The price for oil is not going down to $25 again in the near future, and if they have their way not at all. The world recession was caused by banks, not the price of oil so they feel confident that they can leave it at $70. The price anyway is set by traders and speculators, who were the ones who drove it up to $150 - not OPEC. This relatively high price will allow them to invest in extraction capacity for the next 20 years.

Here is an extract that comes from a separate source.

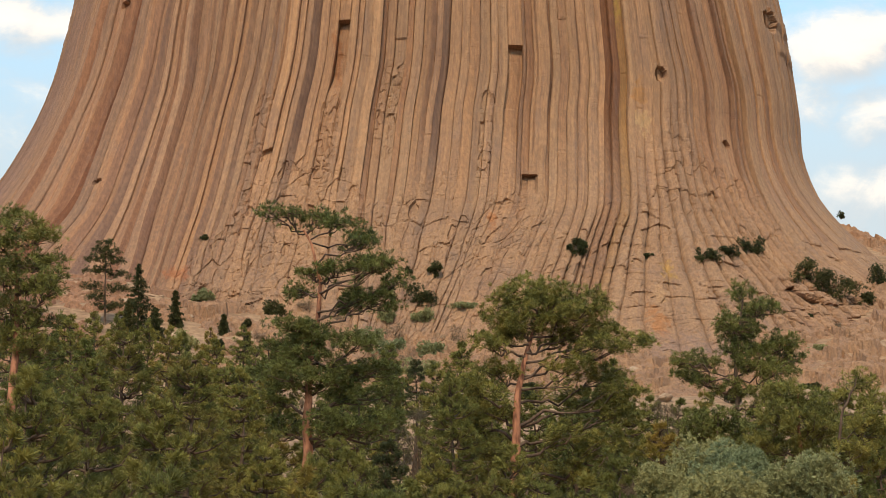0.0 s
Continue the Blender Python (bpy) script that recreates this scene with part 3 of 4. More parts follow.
def tube(path, radii, sides=7, knob=0.0, rng=None):
    """A bent, tapering stem along the path. Gives verts and faces."""
    path, radii = np.asarray(path, float), np.asarray(radii, float)
    along = np.gradient(path, axis=0)
    along /= np.linalg.norm(along, axis=1, keepdims=True) + 1e-9
    helper = np.where(np.abs(along[:, 2:3]) > 0.9, np.array([[1.0, 0, 0]]), np.array([[0, 0, 1.0]]))
    a = np.cross(along, helper)
    a /= np.linalg.norm(a, axis=1, keepdims=True) + 1e-9
    b = np.cross(along, a)
    turn = np.linspace(0, 2 * math.pi, sides, endpoint=False)
    r = radii[:, None, None]
    if knob and rng is not None:
        r = r * (1 + knob * rng.uniform(-1, 1, (len(path), sides, 1)))
    ring = path[:, None, :] + r * (a[:, None, :] * np.cos(turn)[None, :, None] + b[:, None, :] * np.sin(turn)[None, :, None])
    i = np.arange(len(path) - 1)[:, None] * sides
    j, jn = np.arange(sides)[None, :], (np.arange(sides)[None, :] + 1) % sides
    faces = np.stack([i + j, i + jn, i + sides + jn, i + sides + j], -1).reshape(-1, 4)
    return ring.reshape(-1, 3), faces


def joined(pieces):
    verts, faces, base = [], [], 0
    for v, f in pieces:
        verts.append(v)
        faces.append(f + base)
        base += len(v)
    return np.concatenate(verts), np.concatenate(faces)


def bent_path(p0, p1, sag, n, rng, wobble):
    t = np.linspace(0, 1, n)[:, None]
    path = p0 + (p1 - p0) * t
    path[:, 2] += sag * np.sin(t[:, 0] * math.pi)
    length = np.linalg.norm(p1 - p0)
    path[1:-1] += rng.normal(0, wobble * length, (n - 2, 3))
    return path


def stand(label, category, x, y, sink=0.15, group=""):
    ob = tagged(new(category.replace(" ", "_")), label, category, group)
    ob.location = (x, y, float(ground_height(x, y)) - sink)
    return ob


SEEDS = iter(range(4000, 9000))


def pine(label, x, y, trunk, radius, needles, bark, *pad_lists):
    """A grown pine: a trunk, a limb to each pad of foliage, and brushes of needles on every pad."""
    rng = np.random.default_rng(next(SEEDS))
    tree = stand(label, "pine tree", x, y)
    tall = trunk[-1][1]
    zs = np.linspace(0, tall, 26)
    path = np.stack([np.interp(zs, [p[1] for p in trunk], [p[0] for p in trunk]), 0.12 * np.sin(zs * 0.7), zs], -1)
    path[1:, :2] += rng.normal(0, 0.025, (25, 2))
    radii = radius * (1 - 0.84 * (zs / tall) ** 1.1) * (1 + 0.5 * np.exp(-zs / 0.5))
    part_of("trunk", mesh_from("trunk", *tube(path, radii, 12, 0.07, rng), bark, True), tree)
    size = 0.25 if y < 150 else 0.46
    hearts, ways = [], []
    for px, pz, rx, rz in [p for pads in pad_lists for p in pads]:
        depth = rng.uniform(-0.75, 0.75) * min(2.6, 0.7 * abs(px - np.interp(pz, zs, path[:, 0])) + 0.9)
        root_z = min(pz - 0.25 * abs(px) - rz, tall - 0.15)
        root_z = max(1.0, min(root_z, tall - 0.15))
        root = np.array([np.interp(root_z, zs, path[:, 0]), 0.0, root_z])
        end = np.array([px, depth, pz - 0.5 * rz])
        thick = radius * (1 - 0.7 * root_z / tall) * 0.38
        limb = bent_path(root, end, rng.uniform(-0.35, 0.1), 9, rng, 0.05)
        pieces = [tube(limb, np.linspace(thick * 1.15, 0.03, 9), 6, 0.1, rng)]
        # plumes on the upper side of the pad, each a handful of brushes at the end of one twig
        plumes = int(max(5, rx * rz * 66 * (0.22 / size) ** 2 + 4))
        q = unit(rng, plumes) * rng.uniform(0.45, 1.1, (plumes, 1)) ** 0.6
        q[:, 2] = np.where(q[:, 2] < 0, q[:, 2] * 0.5, q[:, 2])
        heart = np.array([px, depth, pz]) + q * np.array([rx * 1.08, rx * 1.0, rz * 1.2])
        heart[:, 2] -= 0.12 * np.abs(q[:, 0]) * rx
        each = 6
        count = plumes * each
        c = np.repeat(heart, each, 0) + rng.normal(0, 0.75 * size, (count, 3)) * np.array([1, 1, 0.7])
        spare = max(2, count // 9)
        c[:spare] = limb[rng.integers(5, 9, spare)] + rng.normal(0, 0.16, (spare, 3))
        hearts.append(c)
        w = np.repeat(q * np.array([1, 1, 0.6]), each, 0) + unit(rng, count) * 0.4 + np.array([0, 0, 0.6])
        ways.append(w / np.linalg.norm(w, axis=1, keepdims=True))
        for j in rng.choice(count, min(count, 9), replace=False):
            start = limb[rng.integers(4, 9)]
            pieces.append(tube(bent_path(start, c[j], -0.05, 4, rng, 0.06), np.array([0.026, 0.02, 0.014, 0.01]), 4))
        # a bare dead spur or two on each limb
        for _ in range(rng.integers(0, 2)):
            start = limb[rng.integers(2, 6)]
            tip = start + rng.normal(0, 0.35, 3) + np.array([0, 0, 0.15])
            pieces.append(tube(bent_path(start, tip, 0.05, 4, rng, 0.1), np.array([0.025, 0.018, 0.012, 0.006]), 4))
        part_of("branch", mesh_from("branch", *joined(pieces), DARK_BARK, True), tree)
    part_of("crown", tufts_mesh("crown", np.concatenate(hearts), np.concatenate(ways), size, needles, rng, 18, 0.125, 1.0), tree)
    return tree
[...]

Finally, as the USA seems to line up to attack BP over the Gulf of Mexico oil disaster and the Lockerbie bomber and Libya, it is worth remembering why the comments about the British Army were so forcefully made. BP of course used to be Anglo-Iranian oil, and was implicated in the establishment of the Shah of Iran and the overthrow of a democratic government. The UK has in the past 100 years had some role in overseeing most of the OPEC members, and as far as oil goes we ran them as pretty much client states. The UK and other western powers did dictate the price of oil, and backed it up by force of arms. This still rankles. Well naturally. I believe the UK spy is a stock villain on Iranian tv to this day. It may not suit us, but you can understand their point of view that it is their economic asset, and how it is used should be determined by the owners of that asset not by the users through use of force. Those days are long gone, despite what people think about the invasion of Iraq, but the worry is still there. We have many bridges to build to overcome that history (which is largely forgotten in the west).

And in the meantime, I suggest we put a lot of resources into alternative energy. In purchasing terms it is never a good idea to be beholden to a key supplier with a grudge.